MV: What have you done to ensure Desert Underground’s production methods are scalable?
EW: We have in place what we call a professional garden, which means we take down three harvests every single week. To do that, you have to preplan one year in advance and set up your mother stock so that you are properly meeting the production schedule. What that allows us to do for our customers is say, ‘I can tell you exactly what is going to come down eight months from now, and I can tell you within a degree of freedom exactly how many pounds of premium, small, trim, shake or whatever, so you can actually plan for your launches,’ because we know exactly what our run capacity is for the next year.
MV: How did you decide what to grow so far in advance?
EW: It’s weird, it’s almost like fast fashion. People smoke what they want and that might change in three months. It’s not like The Gap or Banana Republic, where 12 months from now you can forecast super well. We have a screening process we go through where we work with the consumers, the people on our team and our B2B clients, and we try to find the best strains that fit the current market profile of the consumer. And we do some consumer segmentation on that side as well. We then match all those data points together.
We hired a really solid head of brand development. We studied the data from New Frontier, BDSA and Pistol Data to look at what these other brands are doing and how they are able to maximize the proposition for the company, and we determined that we were going to put together more of an infrastructure where you have Desert Underground as your lifestyle brand that will have its own products, merch and lifestyle components to it, but beneath that you will have your sub-brands that help to maximize the consumer proposition.
MV: What are the next products you’re looking at launching?
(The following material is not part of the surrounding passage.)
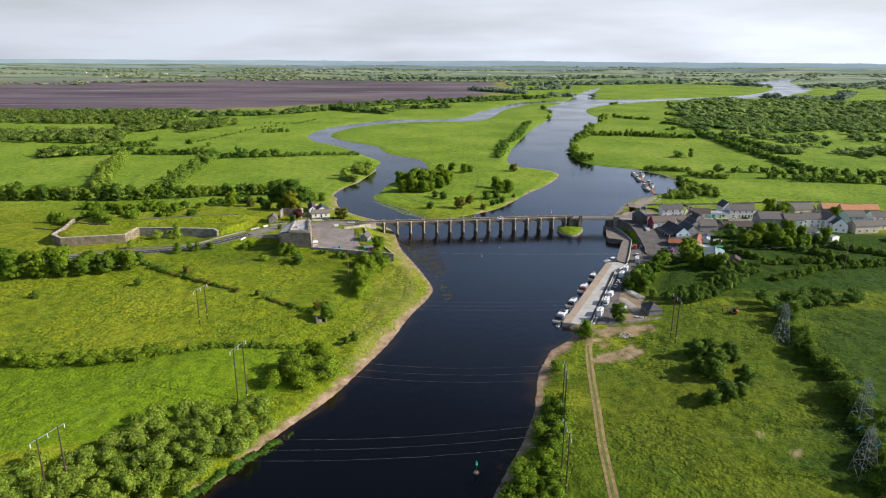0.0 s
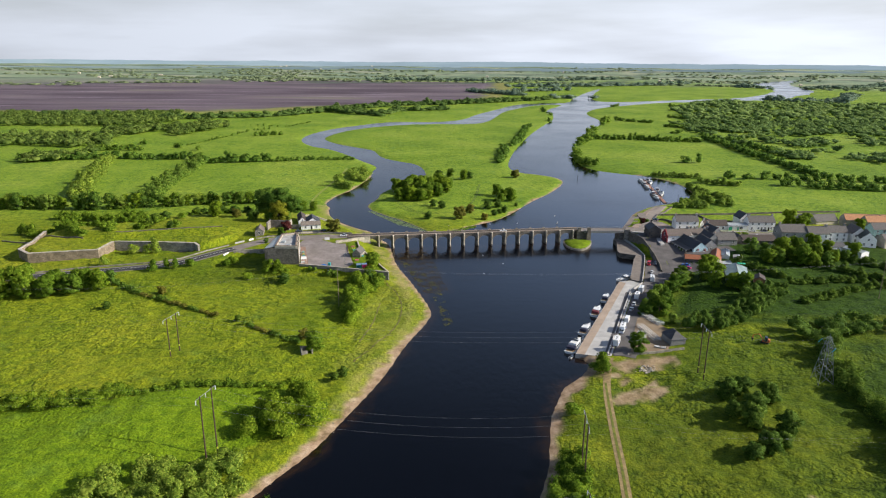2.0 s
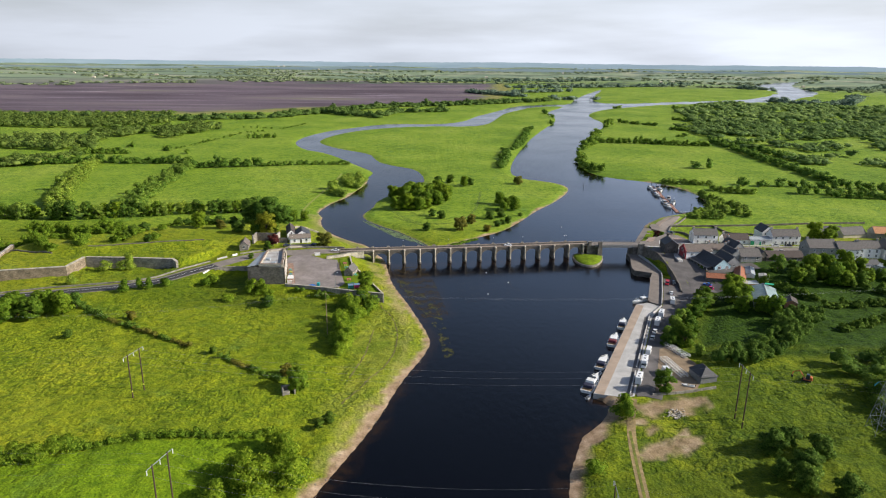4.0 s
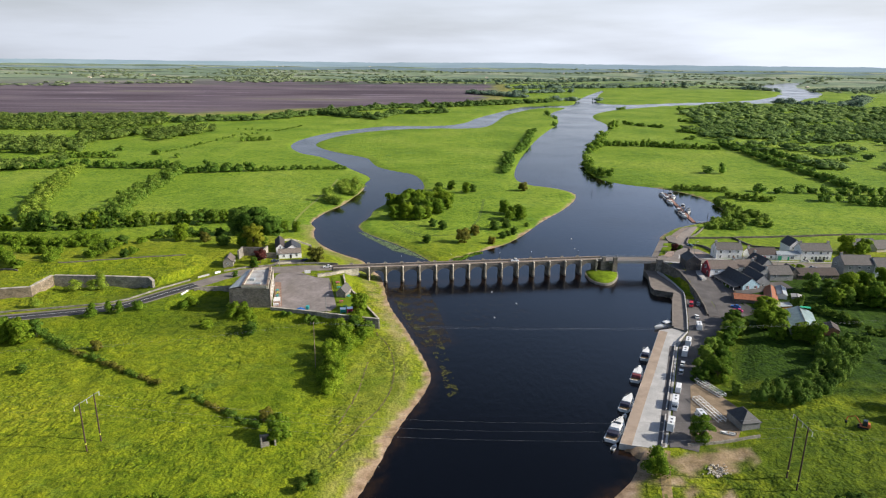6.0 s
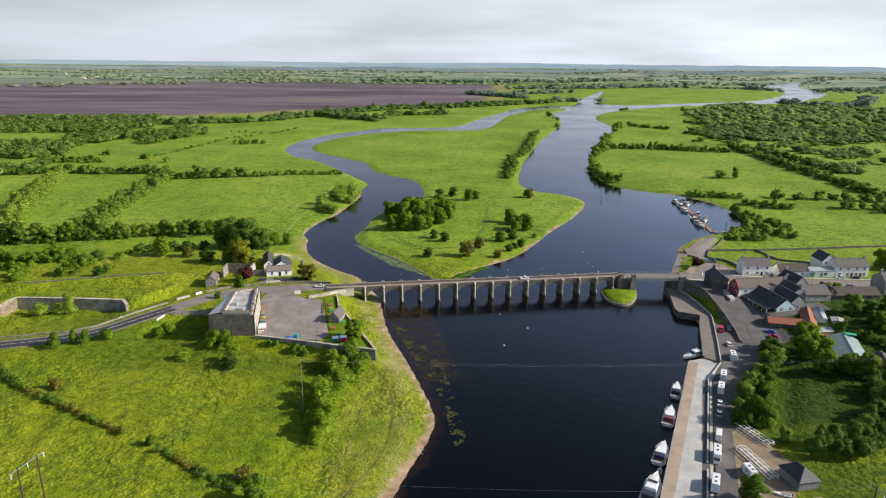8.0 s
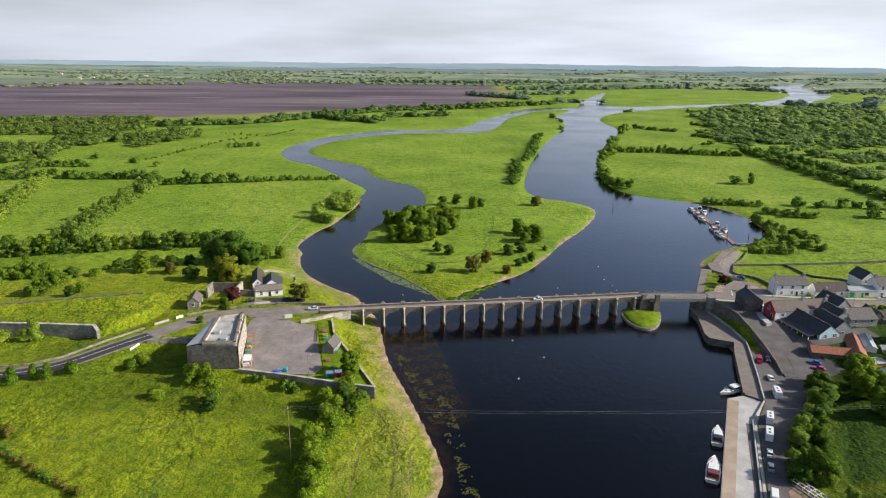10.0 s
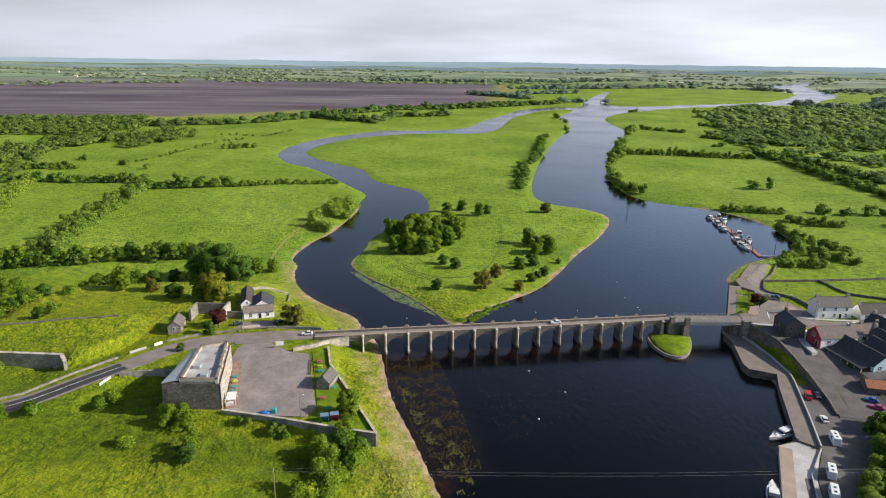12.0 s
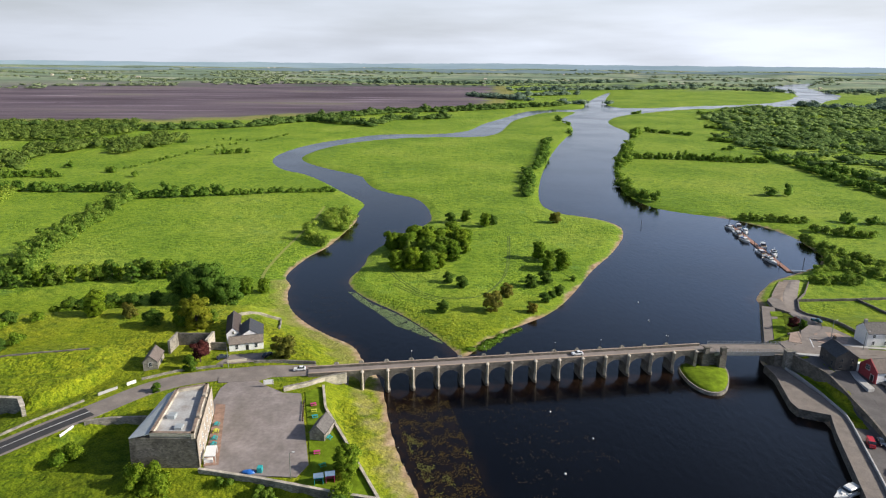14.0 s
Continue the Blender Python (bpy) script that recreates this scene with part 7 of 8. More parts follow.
def dinghy(label, x, y, z, turn, L=3.0, group="tenders"):
    t = thing("dinghy", label, "dinghy", pose(x, y, z, 0, 0, turn), group)
    bm = hull_mesh(L, 1.4, 0.45, 0.12, 8)
    part("hull", bm, GEL, t)
    part("floor", boxed(-L * 0.42, L * 0.2, -0.45, 0.45, 0.44, 0.5), STEEL, t)
    part("thwart", boxed(-0.15, 0.15, -0.6, 0.6, 0.48, 0.56), TEAK, t)
    part("outboard", boxed(-L / 2 - 0.25, -L / 2 + 0.05, -0.15, 0.15, 0.2, 0.95, 0.05), BLACK, t)


QT = math.degrees(math.atan2(qd.y, qd.x))
cruiser("white motor cruiser with navy cockpit cover at the quay", 109.8, -83.4, QT + 1, 10.0, 3.6, NAVY)
cruiser("white motor cruiser with a maroon canopy at the quay", 101.6, -100.6, QT, 11.6, 4.0, worn("maroon_canvas", (0.16, 0.03, 0.04), 0.8))
cruiser("white motor cruiser with navy canopy moored bow-on to the bridge", 92.2, -121.4, QT - 3, 11.2, 4.0, NAVY, WHITE)
cruiser("large white cruiser with a flybridge at the quay's end", 84.2, -138.2, QT - 4, 14.0, 4.5, NAVY, WHITE, True)
cruiser("white sports cruiser moored across the quay's head", 126.6, -54.6, 205, 9.6, 3.4, STEEL, WHITE)
dinghy("small white tender behind a cruiser", 89.2, -129.4, 0.0, QT)
dinghy("small white tender off the quay's end", 81.2, -147.4, 0.0, QT - 10, 3.2)
dinghy("upturned pale dinghy in the boatyard", 117.6, -142.4, 2.2, 160, 4.2)
dinghy("dark inflatable boat moored at the old quay", 139.4, -33.5, 0.0, 75, 3.2)
dinghy("dark inflatable boat moored at the old quay", 137.2, -38.0, 0.0, 70, 3.0)

# pontoon of the marina
PA, PB = Vector((221, 236)), Vector((209, 134))
pd = (PB - PA).normalized()
pn = Vector((pd.y, -pd.x))
pont = thing("floating_pontoon", "long timber marina pontoon with mooring posts", "pontoon", pose(PB.x, PB.y, 0, 0, 0, math.degrees(math.atan2(-pd.y, -pd.x))))
plen = (PA - PB).length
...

EW: Screaming Trumpets came out in November, and we’ll have some line extensions with that. We are going to be doing 10-gram tins, 20-gram small bags and we’re going to do kief pucks as well. Those are all coming out over the next three months. We are starting to look at what products we can launch under Desert Underground itself.
We don’t know what that is yet but it’s probably not going to be an eighth in a glass jar like every other person on the market. We are going to find the blue water, and we are going to put together some really innovative stuff that might play with terpenes or the overall entourage effect or cooking SKUs.
This interview was edited for length and clarity.